(What is being asked): Which lines contain the string "frame"? Please list every one of them.

(Provided records):
- - - - -

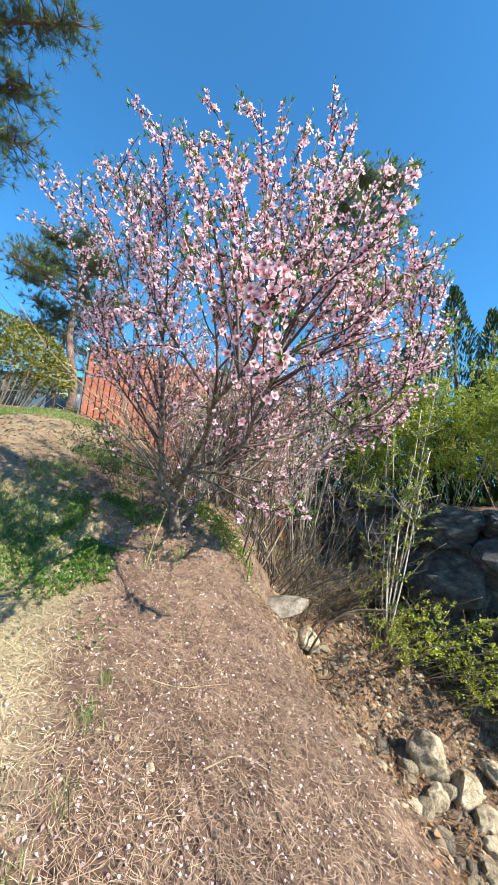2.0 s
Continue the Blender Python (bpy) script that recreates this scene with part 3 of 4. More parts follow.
# ---- the peach tree ----
def build_peach_tree():
    c = Crown(2)
    base = Vector((-0.46, 2.55, 0.93))
    tree = thing("peach_tree", base, "young peach tree in full pink blossom leaning over the path", "tree")
    # trunk and its stems
    trunk = c.limb([(-0.452, 2.600, 0.85), (-0.455, 2.575, 0.97), (-0.478, 2.530, 1.125)], 0.037, 0.031, 8, 0.06, 10)
    left = c.limb([(-0.476, 2.535, 1.105), (-0.550, 2.470, 1.255), (-0.575, 2.410, 1.437), (-0.585, 2.371, 1.630), (-0.604, 2.313, 1.891), (-0.633, 2.265, 2.132)], 0.021, 0.010, 20)
    mid = c.limb([(-0.474, 2.535, 1.10), (-0.440, 2.390, 1.235), (-0.352, 2.030, 1.325)], 0.020, 0.016, 10)
    near = c.limb([(-0.352, 2.030, 1.325), (-0.230, 1.660, 1.458), (-0.193, 1.430, 1.514), (-0.135, 1.270, 1.538), (-0.093, 1.140, 1.537)], 0.0125, 0.0062, 18)
    right = c.limb([(-0.364, 2.000, 1.310), (-0.180, 1.920, 1.378), (-0.069, 1.830, 1.450), (-0.021, 1.700, 1.561), (0.024, 1.580, 1.664), (0.041, 1.460, 1.741)], 0.0125, 0.0065, 16)
    back = c.limb([(-0.479, 2.526, 0.974), (-0.353, 2.622, 1.158), (-0.257, 2.719, 1.360), (-0.179, 2.844, 1.650), (-0.102, 2.989, 1.988)], 0.017, 0.008, 16)
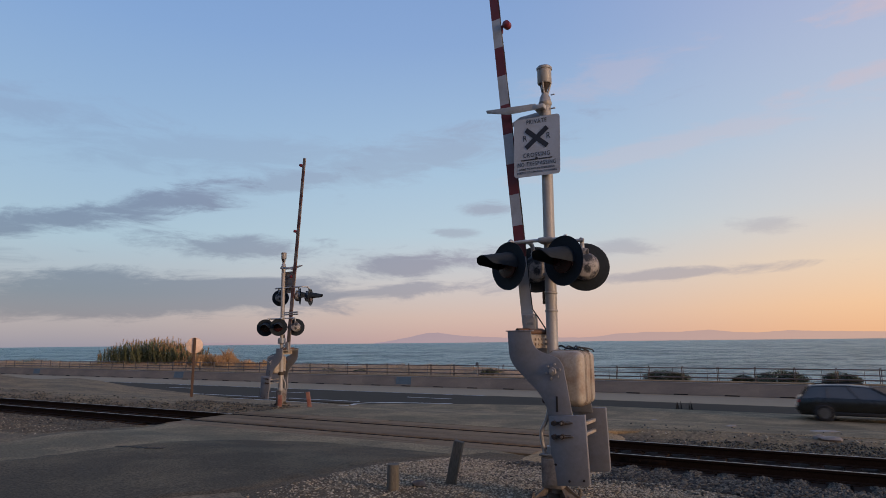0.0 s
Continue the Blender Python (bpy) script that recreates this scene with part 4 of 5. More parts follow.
seg_mesh = finish("barrier_segment", barrier_bm(6.079), M["barrier"], 30)
bm = bmesh.new()
box(bm, (0, -0.012, -1.468), (0.88, 0.03, 0.075), 0.004, seg=1)
slot_mesh = finish("drain_slot", bm, M["groove"], 0)
for k in range(-28, 14):
    s = new("barrier_segment", seg_mesh)
    s.parent = barrier
    s.matrix_basis = pose(-5.3 + 6.08 * k, 43.0, 0)
    for d in (-1.52, 1.52):
        q = new("drain_slot", slot_mesh)
        q.parent = barrier
        q.matrix_basis = pose(-5.3 + 6.08 * k + d, 42.995, 0)
for x0, x1 in ((-520, -178.6), (77.0, 400)):
    o = part("barrier_run", barrier_bm(x1 - x0), M["barrier"], barrier, smooth=30)
    o.location = ((x0 + x1) / 2, 43.0, 0)
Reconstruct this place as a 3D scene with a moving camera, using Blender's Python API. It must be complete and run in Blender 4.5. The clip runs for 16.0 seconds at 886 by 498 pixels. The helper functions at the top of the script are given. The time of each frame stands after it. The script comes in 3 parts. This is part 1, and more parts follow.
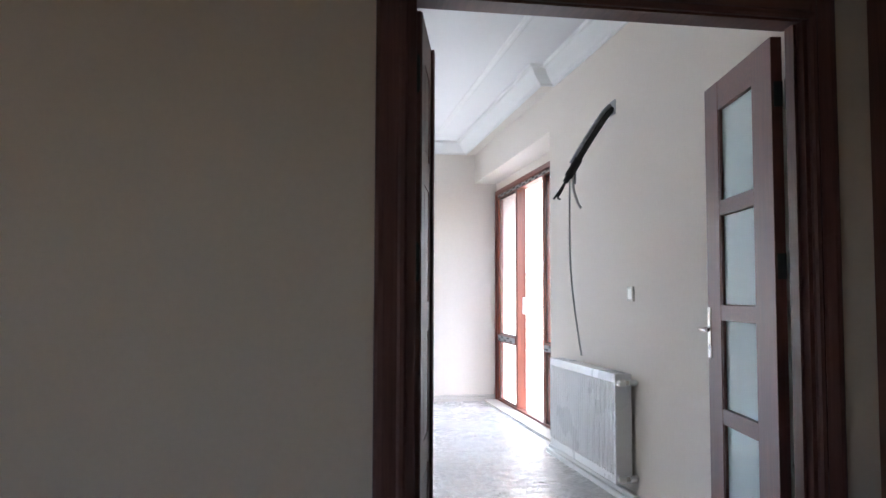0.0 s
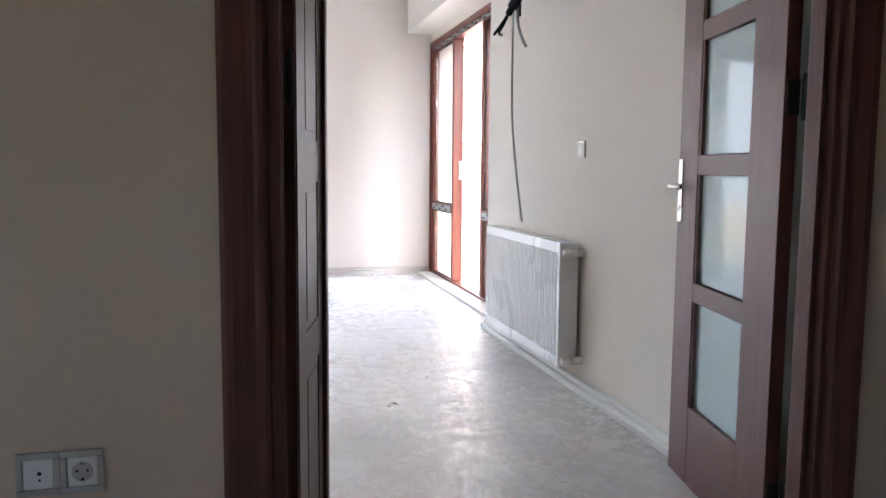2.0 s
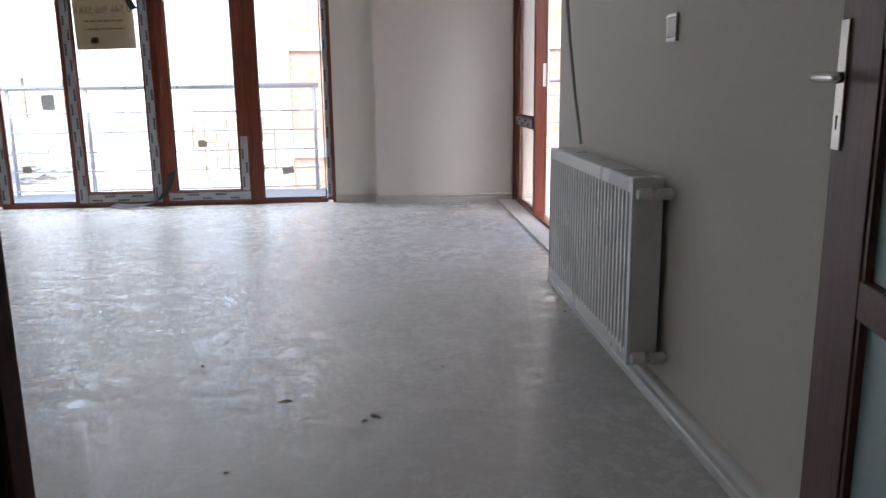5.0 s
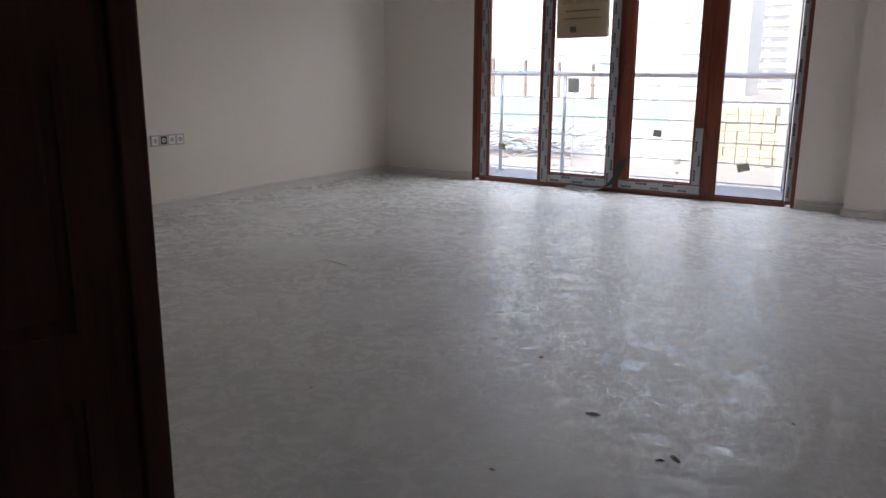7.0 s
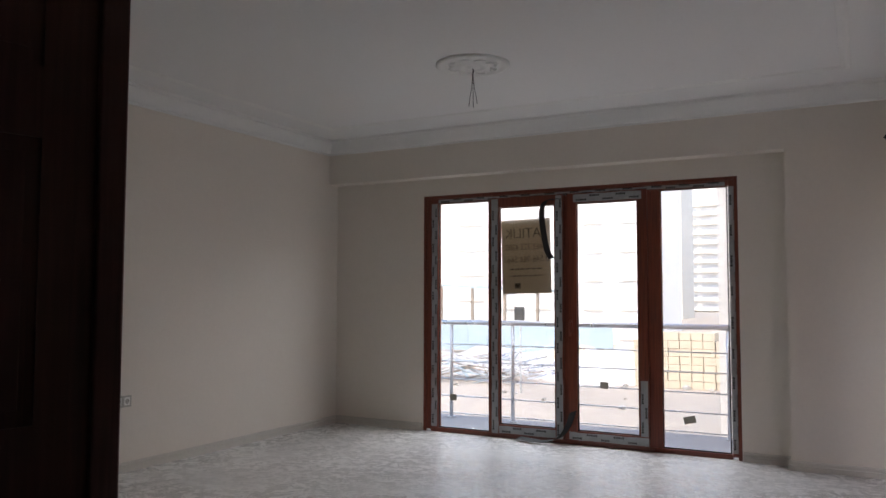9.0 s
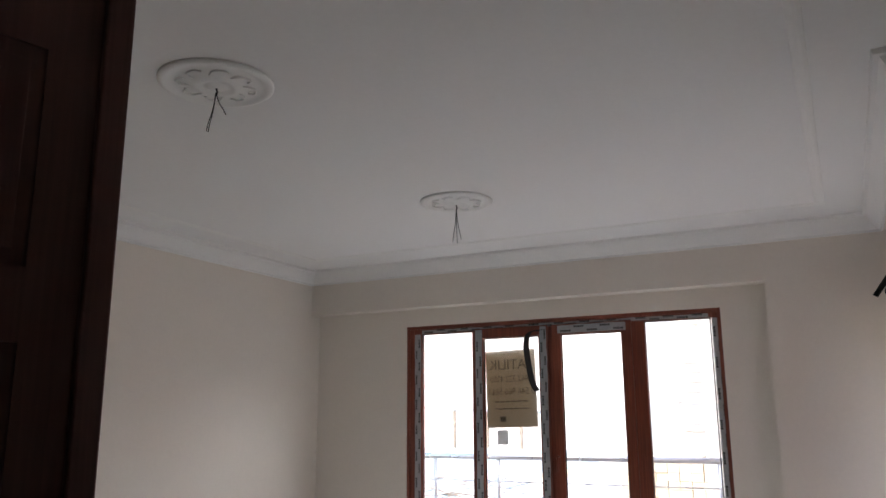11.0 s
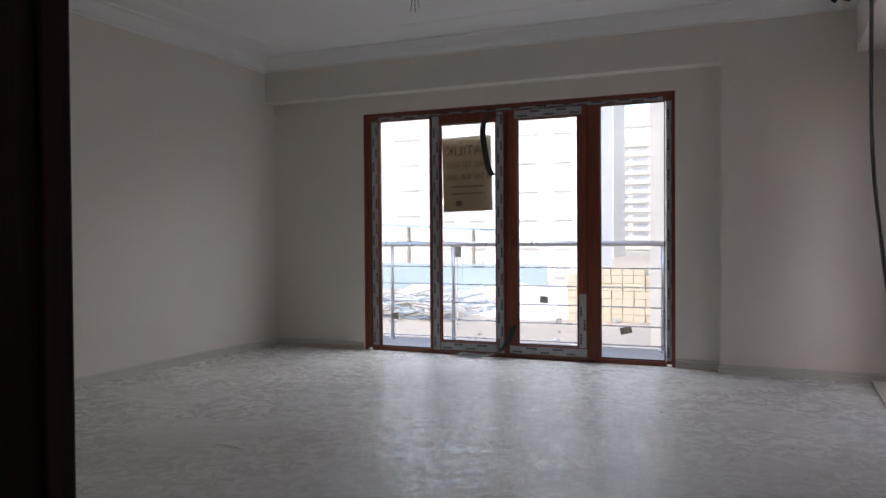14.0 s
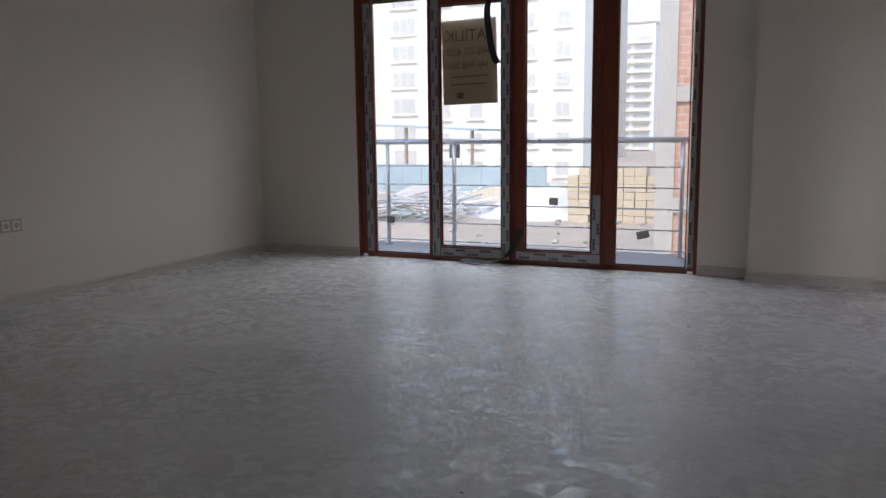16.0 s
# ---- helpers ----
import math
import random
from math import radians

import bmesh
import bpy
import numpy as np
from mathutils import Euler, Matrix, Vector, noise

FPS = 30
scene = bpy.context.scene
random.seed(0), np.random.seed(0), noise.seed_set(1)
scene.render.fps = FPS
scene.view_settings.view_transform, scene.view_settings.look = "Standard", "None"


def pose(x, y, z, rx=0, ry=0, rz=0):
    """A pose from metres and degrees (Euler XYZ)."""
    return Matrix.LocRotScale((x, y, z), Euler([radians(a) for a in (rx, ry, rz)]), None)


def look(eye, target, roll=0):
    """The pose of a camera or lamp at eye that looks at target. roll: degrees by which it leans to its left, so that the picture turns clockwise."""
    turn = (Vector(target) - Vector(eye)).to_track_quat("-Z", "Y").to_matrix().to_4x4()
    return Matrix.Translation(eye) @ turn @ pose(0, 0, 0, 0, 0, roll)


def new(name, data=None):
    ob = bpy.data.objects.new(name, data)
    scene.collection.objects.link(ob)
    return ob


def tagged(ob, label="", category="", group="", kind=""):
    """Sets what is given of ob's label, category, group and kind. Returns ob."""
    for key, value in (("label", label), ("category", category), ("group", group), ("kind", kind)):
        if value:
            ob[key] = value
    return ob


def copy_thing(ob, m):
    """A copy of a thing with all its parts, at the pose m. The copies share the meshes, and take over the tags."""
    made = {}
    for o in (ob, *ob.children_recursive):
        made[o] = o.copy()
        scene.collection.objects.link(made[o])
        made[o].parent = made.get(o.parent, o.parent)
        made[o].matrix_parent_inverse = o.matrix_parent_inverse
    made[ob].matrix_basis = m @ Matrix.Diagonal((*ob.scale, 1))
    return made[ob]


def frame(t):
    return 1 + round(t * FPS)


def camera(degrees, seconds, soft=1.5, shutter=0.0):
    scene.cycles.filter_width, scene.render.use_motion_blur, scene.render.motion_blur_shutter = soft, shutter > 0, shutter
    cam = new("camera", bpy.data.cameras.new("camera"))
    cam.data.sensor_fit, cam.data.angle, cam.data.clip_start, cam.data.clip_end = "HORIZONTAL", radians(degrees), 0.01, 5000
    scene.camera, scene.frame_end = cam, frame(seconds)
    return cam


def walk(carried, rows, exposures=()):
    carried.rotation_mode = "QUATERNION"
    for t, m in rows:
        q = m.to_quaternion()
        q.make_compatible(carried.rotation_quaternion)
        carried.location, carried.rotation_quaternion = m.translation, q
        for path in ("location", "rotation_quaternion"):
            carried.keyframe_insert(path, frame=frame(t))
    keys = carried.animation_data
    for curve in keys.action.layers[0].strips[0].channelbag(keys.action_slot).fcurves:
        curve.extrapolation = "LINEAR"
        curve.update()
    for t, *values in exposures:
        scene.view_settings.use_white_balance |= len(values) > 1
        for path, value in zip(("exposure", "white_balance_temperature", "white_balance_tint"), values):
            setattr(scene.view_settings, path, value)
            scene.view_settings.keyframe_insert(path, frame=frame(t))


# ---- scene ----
cam = camera(59.17, 16.0)
PATH = [
    (0, (-1.823, -4.219, 1.174), (-1.494, -2.25, 1.296), 0.2),
    (0.5, (-1.777, -4.126, 1.135), (-1.349, -2.173, 1.116), 0.1),
    (1, (-1.684, -3.959, 1.106), (-1.215, -2.018, 0.997), 0.2),
    (1.5, (-1.594, -3.788, 1.089), (-1.12, -1.852, 0.921), 0.3),
    (2, (-1.583, -3.518, 1.088), (-1.107, -1.586, 0.886), 0.5),
    (2.5, (-1.515, -3.317, 1.075), (-1.016, -1.394, 0.849), 0.4),
    (3, (-1.393, -3.122, 1.046), (-0.863, -1.207, 0.815), 0.6),
    (3.2, (-1.352, -3.043, 1.055), (-0.823, -1.13, 0.81), 0.3),
    (5.3, (-0.809, -2.241, 1.035), (-0.853, -0.288, 0.607), -0.6),
    (5.5, (-0.751, -2.175, 1.037), (-0.945, -0.232, 0.604), -0.4),
    (6, (-0.623, -2.082, 1.058), (-1.144, -0.204, 0.608), -0.1),
    (6.5, (-0.525, -2.045, 1.028), (-1.387, -0.293, 0.585), -0.0),
    (7, (-0.441, -2.061, 1.056), (-1.474, -0.408, 0.61), 0.4),
    (7.5, (-0.452, -2.123, 1.141), (-1.534, -0.476, 0.799), 0.4),
    (8, (-0.427, -2.22, 1.205), (-1.463, -0.518, 1.038), 0.5),
    (8.5, (-0.413, -2.173, 1.248), (-1.384, -0.425, 1.244), 0.3),
    (9, (-0.429, -2.127, 1.334), (-1.377, -0.370, 1.452), 0.1),
    (9.5, (-0.452, -2.113, 1.405), (-1.385, -0.358, 1.631), -0.1),
    (10, (-0.491, -2.101, 1.467), (-1.4, -0.351, 1.802), -0.2),
    (10.2, (-0.476, -2.091, 1.467), (-1.383, -0.349, 1.847), -0.1),
    (12.3, (-0.453, -2.150, 1.378), (-1.301, -0.392, 1.81), -0.5),
    (12.5, (-0.449, -2.150, 1.362), (-1.297, -0.377, 1.733), -0.5),
    (13, (-0.467, -2.124, 1.294), (-1.308, -0.323, 1.519), -0.6),
    (13.5, (-0.48, -2.132, 1.22), (-1.307, -0.313, 1.312), -0.5),
    (14, (-0.491, -2.117, 1.114), (-1.293, -0.286, 1.082), -0.4),
    (14.5, (-0.511, -2.046, 1.062), (-1.295, -0.211, 0.927), -0.7),
    (15, (-0.563, -1.933, 1.056), (-1.331, -0.101, 0.825), -0.6),
    (15.5, (-0.616, -1.738, 1.058), (-1.395, 0.082, 0.775), -0.5),
    (16, (-0.747, -1.576, 1.071), (-1.539, 0.239, 0.788), -0.6),
]
walk(cam, [(t, look(eye, target, roll)) for t, eye, target, roll in PATH], exposures=[
    (0, 4.15, 5950, 11), (1.0, 4.25, 6050, 11), (2.0, 4.28, 6250, 12), (3.0, 4.12, 6400, 13), (5.5, 2.3, 6350, 12), (7.0, 2.1, 6550, 14), (9.0, 1.85, 6850, 15),
    (10.0, 2.35, 6850, 15), (12.5, 2.55, 6800, 15), (14.0, 1.72, 6600, 14), (16, 1.33, 6500, 13)])

SKY, P_EAST, P_HEAD = 0.15, 0.8, 18.0
CABLE = [(-0.265, 0.365, 1.925), (-0.27, 0.36, 1.73), (-0.268, 0.355, 1.36), (-0.246, 0.34, 1.08), (-0.214, 0.325, 0.823)]

# ---------------- world and light ----------------
world = bpy.data.worlds.new("sky")
scene.world = world
world.use_nodes = True
wn = world.node_tree.nodes
sky = wn.new("ShaderNodeTexSky")
sky.sky_type = "NISHITA"
sky.sun_disc = False
sky.sun_elevation = radians(52)
sky.sun_rotation = radians(173)
sky.air_density, sky.dust_density, sky.ozone_density = 1.0, 2.0, 1.0
wn["Background"].inputs["Strength"].default_value = SKY
world.node_tree.links.new(sky.outputs[0], wn["Background"].inputs["Color"])

sun_data = bpy.data.lights.new("sun", "SUN")
sun_data.energy, sun_data.angle, sun_data.color = 0.85, radians(3), (1.0, 0.94, 0.86)
sun = new("sun", sun_data)
sun.matrix_world = look((1.6, -13.0, 17.4), (0, 0, 0))


def sky_boost(name, m, w, h, power, spread=180):
    """Added lamp that boosts skylight through an opening, shining along the lamp's -z."""
    d = bpy.data.lights.new(name, "AREA")
    d.shape, d.size, d.size_y, d.energy, d.color = "RECTANGLE", w, h, power, (0.86, 0.93, 1.0)
    d.spread = radians(spread)
    ob = new(name, d)
    ob.matrix_world = m
    return ob


# Added lamps for extra sky light; the second hangs outside, above the window head.
sky_boost("balcony_door_sky_boost", look((0.52, 3.1, 1.2), (-2.2, 0.4, 0.7)), 0.85, 2.1, P_EAST, 90)
sky_boost("window_head_sky_boost", look((-2.81, 5.35, 2.72), (-3.3, 2.8, 0.35)), 2.9, 0.7, P_HEAD, 125)


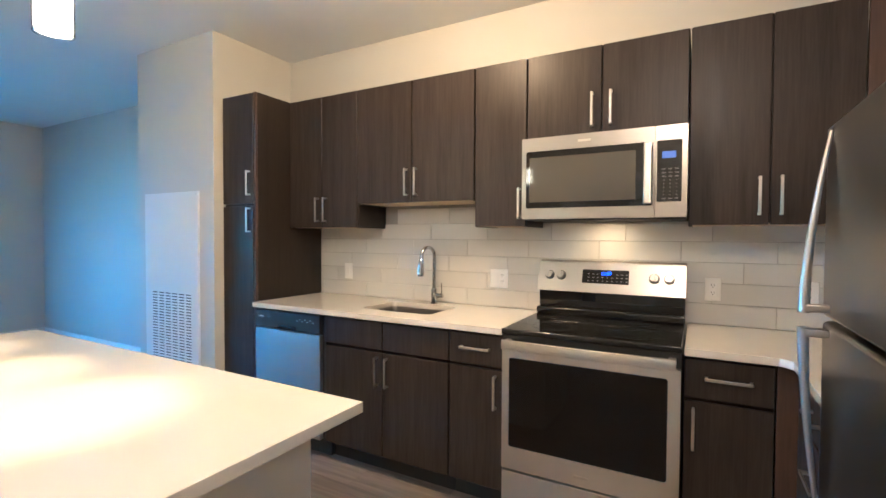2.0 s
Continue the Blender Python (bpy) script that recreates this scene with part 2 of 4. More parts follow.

- - - - -

(Exercise response):
Reconstruct this place as a 3D scene with a moving camera, using Blender's Python API. It must be complete and run in Blender 4.5. The clip runs for 16.0 seconds at 886 by 498 pixels. The helper functions at the top of the script are given. The time of each frame stands after it. The script comes in 3 parts. This is part 1, and more parts follow.
def frame(t):
    scene.camera, scene.frame_end = cam, frame(seconds)
            carried.keyframe_insert(path, frame=frame(t))
            scene.view_settings.keyframe_insert(path, frame=frame(t))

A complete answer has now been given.